**REQUIREMENT:**
Reproduce precisely the lines between the start of the data below and the line with "CAM_SIDE, [(u, h", both included.

**SUPPLIED MATERIAL:**
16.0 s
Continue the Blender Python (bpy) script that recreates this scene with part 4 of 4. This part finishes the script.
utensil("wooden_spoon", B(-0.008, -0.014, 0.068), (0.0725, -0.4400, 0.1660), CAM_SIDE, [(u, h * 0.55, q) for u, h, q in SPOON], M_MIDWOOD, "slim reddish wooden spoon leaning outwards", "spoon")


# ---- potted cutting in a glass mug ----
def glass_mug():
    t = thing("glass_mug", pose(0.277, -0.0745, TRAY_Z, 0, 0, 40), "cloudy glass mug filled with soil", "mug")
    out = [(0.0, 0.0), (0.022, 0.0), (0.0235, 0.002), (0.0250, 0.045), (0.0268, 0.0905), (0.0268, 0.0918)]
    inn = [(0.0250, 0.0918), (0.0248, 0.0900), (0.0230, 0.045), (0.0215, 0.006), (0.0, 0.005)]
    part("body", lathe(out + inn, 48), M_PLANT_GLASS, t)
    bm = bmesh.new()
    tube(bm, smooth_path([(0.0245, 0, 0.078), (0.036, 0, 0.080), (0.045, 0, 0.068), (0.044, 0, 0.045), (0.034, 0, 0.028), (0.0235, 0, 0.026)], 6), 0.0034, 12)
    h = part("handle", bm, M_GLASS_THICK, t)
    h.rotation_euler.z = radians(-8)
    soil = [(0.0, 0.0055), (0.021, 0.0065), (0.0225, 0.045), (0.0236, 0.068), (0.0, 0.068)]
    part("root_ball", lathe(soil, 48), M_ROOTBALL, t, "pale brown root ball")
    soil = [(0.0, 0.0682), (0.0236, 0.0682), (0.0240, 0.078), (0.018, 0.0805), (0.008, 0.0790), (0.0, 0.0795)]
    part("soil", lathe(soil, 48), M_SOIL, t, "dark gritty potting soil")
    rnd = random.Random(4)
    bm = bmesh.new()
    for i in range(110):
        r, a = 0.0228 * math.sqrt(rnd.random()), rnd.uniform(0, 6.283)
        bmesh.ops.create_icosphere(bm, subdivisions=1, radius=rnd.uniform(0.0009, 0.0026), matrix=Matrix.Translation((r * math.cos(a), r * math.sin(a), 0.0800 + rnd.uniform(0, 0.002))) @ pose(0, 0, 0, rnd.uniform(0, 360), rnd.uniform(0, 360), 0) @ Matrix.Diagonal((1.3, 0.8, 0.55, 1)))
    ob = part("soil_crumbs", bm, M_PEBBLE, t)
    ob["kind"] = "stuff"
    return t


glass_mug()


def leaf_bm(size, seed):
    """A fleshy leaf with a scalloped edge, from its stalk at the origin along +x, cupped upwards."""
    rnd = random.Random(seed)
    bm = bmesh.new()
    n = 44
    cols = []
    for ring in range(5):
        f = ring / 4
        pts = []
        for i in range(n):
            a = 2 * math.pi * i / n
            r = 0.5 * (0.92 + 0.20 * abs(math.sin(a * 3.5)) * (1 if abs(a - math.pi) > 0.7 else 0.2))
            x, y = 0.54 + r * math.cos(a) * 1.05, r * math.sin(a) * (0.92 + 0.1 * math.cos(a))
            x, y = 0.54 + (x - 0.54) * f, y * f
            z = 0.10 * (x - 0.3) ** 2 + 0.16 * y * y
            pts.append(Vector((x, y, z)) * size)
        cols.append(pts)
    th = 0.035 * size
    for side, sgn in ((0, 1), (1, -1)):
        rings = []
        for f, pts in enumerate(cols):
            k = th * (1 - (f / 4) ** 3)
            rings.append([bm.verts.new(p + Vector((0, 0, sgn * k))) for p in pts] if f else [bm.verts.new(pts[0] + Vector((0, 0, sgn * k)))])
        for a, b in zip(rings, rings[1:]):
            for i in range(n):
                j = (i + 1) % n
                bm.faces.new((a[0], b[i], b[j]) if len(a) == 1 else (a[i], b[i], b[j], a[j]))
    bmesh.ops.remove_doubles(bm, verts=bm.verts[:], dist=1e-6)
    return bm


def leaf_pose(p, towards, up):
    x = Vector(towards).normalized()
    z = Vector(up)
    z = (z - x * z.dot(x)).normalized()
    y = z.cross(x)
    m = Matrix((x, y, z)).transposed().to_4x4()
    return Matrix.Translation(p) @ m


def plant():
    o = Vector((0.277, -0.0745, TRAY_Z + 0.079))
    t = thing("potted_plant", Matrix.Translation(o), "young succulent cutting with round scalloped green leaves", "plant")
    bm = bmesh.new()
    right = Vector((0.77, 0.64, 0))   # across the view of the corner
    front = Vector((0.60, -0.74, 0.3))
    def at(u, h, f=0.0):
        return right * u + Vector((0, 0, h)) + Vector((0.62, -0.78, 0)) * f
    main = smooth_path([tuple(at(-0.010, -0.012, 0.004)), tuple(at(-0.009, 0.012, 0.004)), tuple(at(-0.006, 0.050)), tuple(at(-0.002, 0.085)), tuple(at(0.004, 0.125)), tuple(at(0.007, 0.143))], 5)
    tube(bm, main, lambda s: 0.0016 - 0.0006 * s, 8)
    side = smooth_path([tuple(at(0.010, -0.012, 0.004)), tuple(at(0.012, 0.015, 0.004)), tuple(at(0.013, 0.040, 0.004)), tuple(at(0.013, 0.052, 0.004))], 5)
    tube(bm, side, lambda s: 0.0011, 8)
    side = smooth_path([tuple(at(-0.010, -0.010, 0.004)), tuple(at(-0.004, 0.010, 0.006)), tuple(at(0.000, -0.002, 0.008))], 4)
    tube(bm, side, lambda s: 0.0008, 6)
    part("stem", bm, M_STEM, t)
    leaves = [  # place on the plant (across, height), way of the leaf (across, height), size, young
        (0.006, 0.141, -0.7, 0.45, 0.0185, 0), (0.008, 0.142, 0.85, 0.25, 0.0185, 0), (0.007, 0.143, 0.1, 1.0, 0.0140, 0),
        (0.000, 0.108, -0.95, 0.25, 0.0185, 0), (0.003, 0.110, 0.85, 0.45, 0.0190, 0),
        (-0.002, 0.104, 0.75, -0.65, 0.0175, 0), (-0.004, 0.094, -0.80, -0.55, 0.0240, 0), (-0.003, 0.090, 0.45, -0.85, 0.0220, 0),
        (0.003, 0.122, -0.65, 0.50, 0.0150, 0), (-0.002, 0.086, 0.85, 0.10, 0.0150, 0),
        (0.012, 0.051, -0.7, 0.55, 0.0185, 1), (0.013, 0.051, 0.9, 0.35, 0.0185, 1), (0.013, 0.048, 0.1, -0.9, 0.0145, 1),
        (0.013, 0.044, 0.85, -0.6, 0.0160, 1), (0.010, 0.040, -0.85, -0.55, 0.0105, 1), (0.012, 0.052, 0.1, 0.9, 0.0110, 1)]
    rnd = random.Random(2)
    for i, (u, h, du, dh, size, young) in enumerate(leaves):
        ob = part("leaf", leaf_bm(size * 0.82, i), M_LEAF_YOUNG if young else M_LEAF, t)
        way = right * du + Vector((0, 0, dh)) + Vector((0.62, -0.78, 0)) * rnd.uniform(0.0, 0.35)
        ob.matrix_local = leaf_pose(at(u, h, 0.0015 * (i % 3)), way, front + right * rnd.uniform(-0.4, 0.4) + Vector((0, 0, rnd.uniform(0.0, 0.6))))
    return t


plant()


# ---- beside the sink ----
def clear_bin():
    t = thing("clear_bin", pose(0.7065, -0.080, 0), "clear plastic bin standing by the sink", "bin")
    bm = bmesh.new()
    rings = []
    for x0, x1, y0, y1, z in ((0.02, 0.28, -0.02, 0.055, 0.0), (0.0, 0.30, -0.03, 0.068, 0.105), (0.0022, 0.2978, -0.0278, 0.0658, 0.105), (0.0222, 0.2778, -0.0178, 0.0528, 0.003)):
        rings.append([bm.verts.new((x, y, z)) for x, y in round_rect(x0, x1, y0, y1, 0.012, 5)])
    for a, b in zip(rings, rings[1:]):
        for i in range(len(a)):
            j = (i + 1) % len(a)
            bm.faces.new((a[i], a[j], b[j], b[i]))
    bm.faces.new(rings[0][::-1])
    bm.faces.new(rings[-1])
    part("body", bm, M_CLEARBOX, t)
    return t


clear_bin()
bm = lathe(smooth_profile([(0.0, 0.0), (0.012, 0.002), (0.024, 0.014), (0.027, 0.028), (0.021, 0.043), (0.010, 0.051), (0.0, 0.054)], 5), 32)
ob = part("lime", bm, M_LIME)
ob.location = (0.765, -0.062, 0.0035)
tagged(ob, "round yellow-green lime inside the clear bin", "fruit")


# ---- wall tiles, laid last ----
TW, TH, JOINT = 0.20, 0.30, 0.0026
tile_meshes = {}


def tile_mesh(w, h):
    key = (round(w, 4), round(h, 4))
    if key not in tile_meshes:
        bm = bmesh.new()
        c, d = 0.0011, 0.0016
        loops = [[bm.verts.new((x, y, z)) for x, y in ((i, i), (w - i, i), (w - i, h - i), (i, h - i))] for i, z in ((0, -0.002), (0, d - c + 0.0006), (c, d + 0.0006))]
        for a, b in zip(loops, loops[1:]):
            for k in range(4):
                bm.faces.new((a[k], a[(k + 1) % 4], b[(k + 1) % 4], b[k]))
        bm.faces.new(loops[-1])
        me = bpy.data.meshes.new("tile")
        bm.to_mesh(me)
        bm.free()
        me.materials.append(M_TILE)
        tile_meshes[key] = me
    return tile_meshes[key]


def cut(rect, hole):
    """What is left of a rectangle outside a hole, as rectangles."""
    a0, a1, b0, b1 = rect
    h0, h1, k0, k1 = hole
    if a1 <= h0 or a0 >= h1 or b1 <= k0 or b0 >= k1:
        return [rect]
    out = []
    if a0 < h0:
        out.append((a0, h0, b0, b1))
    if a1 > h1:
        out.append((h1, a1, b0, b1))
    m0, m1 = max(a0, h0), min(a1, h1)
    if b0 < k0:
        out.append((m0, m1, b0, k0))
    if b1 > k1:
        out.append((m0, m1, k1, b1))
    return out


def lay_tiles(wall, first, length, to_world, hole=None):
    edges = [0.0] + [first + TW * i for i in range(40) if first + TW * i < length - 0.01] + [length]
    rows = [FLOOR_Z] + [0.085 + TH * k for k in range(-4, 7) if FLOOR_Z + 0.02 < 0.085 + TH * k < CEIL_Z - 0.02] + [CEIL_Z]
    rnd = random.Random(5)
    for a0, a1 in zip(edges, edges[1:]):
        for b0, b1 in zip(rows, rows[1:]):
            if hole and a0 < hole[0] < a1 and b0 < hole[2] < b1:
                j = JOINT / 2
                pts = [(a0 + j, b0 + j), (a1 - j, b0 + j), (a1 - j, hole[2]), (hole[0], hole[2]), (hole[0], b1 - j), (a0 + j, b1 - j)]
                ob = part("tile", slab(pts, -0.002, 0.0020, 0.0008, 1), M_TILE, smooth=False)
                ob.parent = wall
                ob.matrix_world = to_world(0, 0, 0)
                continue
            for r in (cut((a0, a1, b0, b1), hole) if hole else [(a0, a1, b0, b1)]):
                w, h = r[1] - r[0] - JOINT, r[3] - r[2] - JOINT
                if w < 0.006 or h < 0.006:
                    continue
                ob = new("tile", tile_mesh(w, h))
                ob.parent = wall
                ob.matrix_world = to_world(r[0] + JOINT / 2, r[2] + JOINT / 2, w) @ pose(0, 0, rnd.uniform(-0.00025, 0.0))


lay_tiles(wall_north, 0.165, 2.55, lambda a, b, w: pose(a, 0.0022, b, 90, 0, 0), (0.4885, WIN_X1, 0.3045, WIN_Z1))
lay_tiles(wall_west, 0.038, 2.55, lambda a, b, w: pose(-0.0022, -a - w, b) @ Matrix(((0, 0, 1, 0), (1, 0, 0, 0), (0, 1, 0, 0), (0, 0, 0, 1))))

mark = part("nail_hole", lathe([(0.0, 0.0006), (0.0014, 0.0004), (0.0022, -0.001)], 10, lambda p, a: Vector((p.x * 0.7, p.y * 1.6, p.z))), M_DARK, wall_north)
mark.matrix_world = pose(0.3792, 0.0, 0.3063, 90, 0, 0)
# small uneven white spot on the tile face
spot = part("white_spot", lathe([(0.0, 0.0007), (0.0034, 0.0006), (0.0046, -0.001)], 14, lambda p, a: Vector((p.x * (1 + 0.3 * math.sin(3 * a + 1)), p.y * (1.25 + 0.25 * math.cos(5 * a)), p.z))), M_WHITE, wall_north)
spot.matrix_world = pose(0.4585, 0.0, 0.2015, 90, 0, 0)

**ANSWER TO THIS PROBLEM:**
16.0 s
Continue the Blender Python (bpy) script that recreates this scene with part 4 of 4. This part finishes the script.
utensil("wooden_spoon", B(-0.008, -0.014, 0.068), (0.0725, -0.4400, 0.1660), CAM_SIDE, [(u, h * 0.55, q) for u, h, q in SPOON], M_MIDWOOD, "slim reddish wooden spoon leaning outwards", "spoon")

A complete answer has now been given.